Dietro quindi il nome di ciascuno di noi c'è un misterioso e meraviglioso disegno: un irrepetibile disegno. Quando mamma mi chiamava evidenziava un rapporto unico tra me e lei, che nulla toglieva agli altri. Ma io ero Antonio e basta. Così è davanti a Dio.
Forse un altro grande Pontefice, che abbiamo ricordato in questi giorni, Giovanni XXIII, quando nacque a Sotto il Monte, certamente non sapeva che Dio gli aveva tracciato una strada incredibile. E lui, quasi facendosi condurre per mano dal Padre e con Lui percorrendo la strada da Lui preparata nella Chiesa e per il mondo, si affacciò al mondo con il sorriso disarmante di chi non nascondeva la sorpresa e la sua debolezza, ma nello stesso tempo la sua grande fiducia. Seppe attraversare tempi storici che sembravano preludessero la catastrofe e lui lasciò tutti sorpresi, come di fronte ad una inaspettata Pentecoste, chiamando la Chiesa al Concilio Vaticano II, che davvero cambiò le carte in tavola alla storia del mondo e della Chiesa.

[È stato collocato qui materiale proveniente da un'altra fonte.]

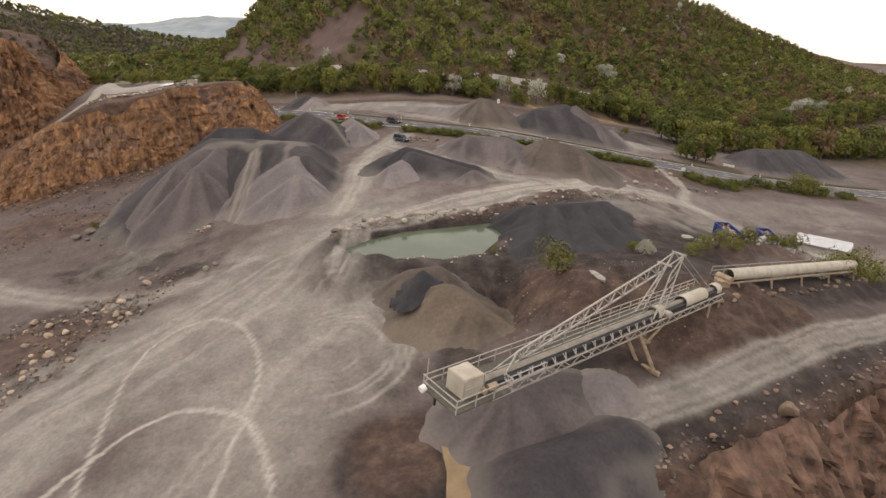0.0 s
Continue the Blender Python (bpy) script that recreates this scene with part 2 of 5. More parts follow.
def bump(nt, bsdf, height, strength=0.4, distance=0.2):
    b = nt.nodes.new("ShaderNodeBump")
    b.inputs["Strength"].default_value = strength
    b.inputs["Distance"].default_value = distance
    nt.links.new(height, b.inputs["Height"])
    nt.links.new(b.outputs[0], bsdf.inputs["Normal"])


def attribute(nt, name):
    a = nt.nodes.new("ShaderNodeAttribute")
    a.attribute_name = name
    return a.outputs["Fac"]


def island(nt):
    return nt.nodes.new("ShaderNodeNewGeometry").outputs["Random Per Island"]


def plain(name, dark, light, scale=3.0, rough=0.8, metal=0.0, relief=0.2, stretch=(1, 1, 1)):
    def build(nt, bsdf):
        big = noise_node(nt, scale, 6, 0.6, stretch)
        nt.links.new(ramp(nt, big, [(0.3, dark), (0.7, light)]), bsdf.inputs["Base Color"])
        bump(nt, bsdf, noise_node(nt, scale * 6, 4), relief, 0.05)
    return material(name, build, rough, metal)


def gravel(name, dark, light, grain=2.2):
    """Loose crushed stone: patches, grains, runs down the slope and pale dust where wheels go."""
    def build(nt, bsdf):
        c = ramp(nt, noise_node(nt, 0.16, 7, 0.65), [(0.3, dark), (0.7, light)])
        run = attribute(nt, "run")
        c = mix(nt, 0.7, c, ramp(nt, run, [(0.25, (0.36, 0.36, 0.37)), (0.5, (0.5, 0.5, 0.5)), (0.8, (0.66, 0.65, 0.64))]), "OVERLAY")
        fine = noise_node(nt, grain, 8, 0.8)
        c = mix(nt, 0.62, c, ramp(nt, fine, [(0.3, (0.28, 0.28, 0.28)), (0.75, (0.75, 0.75, 0.75))]), "OVERLAY")
        c = mix(nt, attribute(nt, "dust"), c, (0.215, 0.192, 0.166))
        nt.links.new(c, bsdf.inputs["Base Color"])
        bump(nt, bsdf, fine, 0.45, 0.2)
    return material(name, build, 0.95)


M_GRAVEL_BLACK = gravel("black_basalt_grit", (0.026, 0.026, 0.03), (0.049, 0.045, 0.049))
M_GRAVEL_DARK = gravel("dark_basalt_gravel", (0.040, 0.036, 0.040), (0.067, 0.060, 0.062))
M_GRAVEL_MID = gravel("grey_gravel", (0.089, 0.074, 0.075), (0.126, 0.106, 0.105))
M_GRAVEL_LIGHT = gravel("pale_grey_grit", (0.139, 0.121, 0.122), (0.191, 0.167, 0.166))
M_GRAVEL_BROWN = gravel("brown_grey_gravel", (0.072, 0.058, 0.050), (0.110, 0.090, 0.077))
M_SAND = gravel("buff_sand", (0.094, 0.073, 0.056), (0.138, 0.108, 0.084))


def build_ground(nt, bsdf):
    dust, wood, dark, red, bare, streak, straw = (attribute(nt, k) for k in ("dust", "wood", "dark", "red", "bare", "streak", "straw"))
    patch = noise_node(nt, 0.06, 7, 0.62)
    blotch = noise_node(nt, 0.35, 8, 0.7)
    fine = noise_node(nt, 1.8, 8, 0.8)
    soil = ramp(nt, patch, [(0.3, (0.081, 0.063, 0.059)), (0.5, (0.121, 0.094, 0.089)), (0.7, (0.159, 0.126, 0.122))])
    soil = mix(nt, dark, soil, ramp(nt, blotch, [(0.35, (0.025, 0.020, 0.019)), (0.5, (0.043, 0.034, 0.031)), (0.68, (0.072, 0.055, 0.048))]))
    soil = mix(nt, red, soil, ramp(nt, noise_node(nt, 0.35, 6, 0.65), [(0.3, (0.052, 0.033, 0.027)), (0.55, (0.103, 0.065, 0.049)), (0.75, (0.170, 0.110, 0.080))]))
    soil = mix(nt, dust, soil, ramp(nt, patch, [(0.3, (0.203, 0.184, 0.162)), (0.7, (0.282, 0.258, 0.230))]))
    soil = mix(nt, streak, soil, (0.37, 0.342, 0.305))
    soil = mix(nt, 0.5, soil, ramp(nt, blotch, [(0.3, (0.3, 0.3, 0.3)), (0.7, (0.68, 0.68, 0.68))]), "OVERLAY")
    grass = ramp(nt, noise_node(nt, 0.11, 6, 0.6), [(0.3, (0.046, 0.038, 0.019)), (0.5, (0.077, 0.057, 0.033)), (0.7, (0.113, 0.078, 0.053))])
    stony = ramp(nt, noise_node(nt, 0.09, 7, 0.65, (1, 1, 0.3)), [(0.3, (0.072, 0.048, 0.041)), (0.7, (0.129, 0.088, 0.076))])
    c = mix(nt, wood, soil, mix(nt, bare, grass, stony))
    c = mix(nt, straw, c, ramp(nt, blotch, [(0.3, (0.175, 0.110, 0.058)), (0.7, (0.330, 0.229, 0.137))]))
    c = mix(nt, 0.66, c, ramp(nt, fine, [(0.3, (0.28, 0.28, 0.28)), (0.75, (0.74, 0.74, 0.74))]), "OVERLAY")
    nt.links.new(c, bsdf.inputs["Base Color"])
    bump(nt, bsdf, fine, 0.5, 0.3)


M_GROUND = material("quarry_ground", build_ground, 0.95)


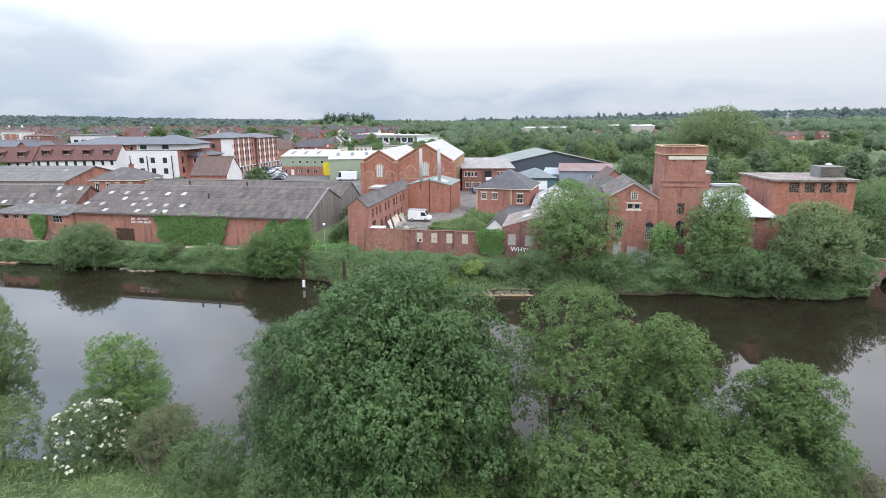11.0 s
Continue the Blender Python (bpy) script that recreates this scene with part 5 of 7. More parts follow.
lamp_post(site(39.0, -3.9, 2.9), 4.7)
lamp_post(site(-34.2, -2.6, 2.4), 5.4)
for u in (28.3, 30.0):
    be = thing("bench", site(u, -1.4, 2.5), "dark timber bench beside the riverside path", "bench", "benches on the path")
    part("seat", boxes((-0.7, 0.7, -0.22, 0.22, 0.42, 0.47)), WOOD, be)
    part("backrest", boxes((-0.7, 0.7, 0.2, 0.25, 0.6, 0.95)), WOOD, be)
    for x in (-0.6, 0.6):
        part("leg", boxes((x - 0.04, x + 0.04, -0.2, -0.12, -0.02, 0.42)), WOOD, be)
        part("leg", boxes((x - 0.04, x + 0.04, 0.17, 0.25, -0.02, 0.6)), WOOD, be)


def vehicle(name, m, paint, L, W, H, van, label, group=""):
    """A van or car, nose to its own -x."""
    ob = thing(name, m, label, "van" if van else "car", group)
    if van:
        prof = [(0, 0.35), (L, 0.35), (L, H - 0.05), (L - 0.1, H), (1.35, H), (1.1, H - 0.08), (0.55, 1.12), (0.05, 0.95), (0, 0.8)]
        glass = [(1.02, H - 0.25), (0.62, 1.14), (1.75, 1.14), (1.75, H - 0.25)]
    else:
        prof = [(0, 0.3), (L, 0.3), (L, 0.85), (L - 0.35, 0.92), (L - 0.95, H - 0.02), (1.75, H), (1.05, 0.95), (0.1, 0.8), (0, 0.6)]
        glass = [(1.75, H - 0.08), (1.15, 0.96), (L - 0.55, 0.96), (L - 1.0, H - 0.08)]
    bm = prism(bmesh.new(), prof, -W / 2, W / 2)
    bmesh.ops.bevel(bm, geom=bm.edges[:], offset=0.05, segments=2, affect="EDGES")
    part("body", bm, paint, ob, smooth=False)
    part("side_glass", prism(bmesh.new(), glass, -W / 2 - 0.012, -W / 2 - 0.004), GLASS, ob)
    part("side_glass", prism(bmesh.new(), glass, W / 2 + 0.004, W / 2 + 0.012), GLASS, ob)
    a, b = (prof[5], prof[6])
    part("windscreen", slab(bmesh.new(), [(a[0] - 0.07, -W / 2 + 0.15, a[1] - 0.03), (b[0] - 0.02, -W / 2 + 0.15, b[1] + 0.06), (b[0] - 0.02, W / 2 - 0.15, b[1] + 0.06), (a[0] - 0.07, W / 2 - 0.15, a[1] - 0.03)], 0.01), GLASS, ob)
    for x in (L * 0.18, L * 0.8):
        for s in (-1, 1):
            wm = bmesh.new()
            y = s * (W / 2 - 0.08)
            tube(wm, [(x, y - 0.11, 0.33), (x, y + 0.11, 0.33)], [0.33, 0.33], 16)
            wh = part("wheel", wm, TYRE, ob)
            hm = bmesh.new()
            tube(hm, [(x, y - 0.13, 0.33), (x, y + 0.13, 0.33)], [0.19, 0.19], 12)
            part("rim", hm, SILVER, wh)
    return ob


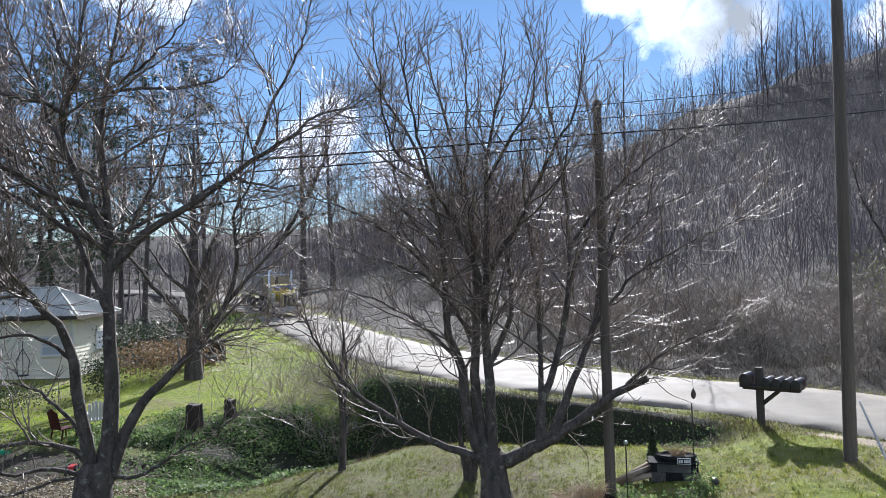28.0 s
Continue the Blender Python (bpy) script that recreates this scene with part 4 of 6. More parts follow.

Ricordiamo tutti come faceva cose grandi con la più disarmante umiltà, come quando, all'inizio del Concilio, a sera, si affacciò alla finestra del suo palazzo e invitò tutti alla gioia ed alla speranza: "Anche la luna questa sera si affaccia a sorridere...quando tornate a casa date una carezza agli ammalati, ai bambini e dite: è la carezza del Papa".
Parole semplici, come è nella natura dell'amore, ma ebbero la potenza di dare ali di speranza all'umanità.
E quando venne il giorno del suo ritorno a casa, la gente che sapeva della sua prossima morte, pregava giorno e notte sotto la sua finestra, chiedendo a Dio di lasciarlo tra di noi. Ma al Signore piacque continuare la sua storia di amore con altri: e sappiamo di quale grandezza.
Quella piazza ricordò: "Venne un uomo di nome Giovanni". E oggi, guardando all'opera: di Dio, Giovanni Paolo II, possiamo ripetere: ""C'è ancora Giovanni". E sarà così fino alla fine.
Non mi resta che dare un augurio di cuore a tutti i Giovanni e Giovanne.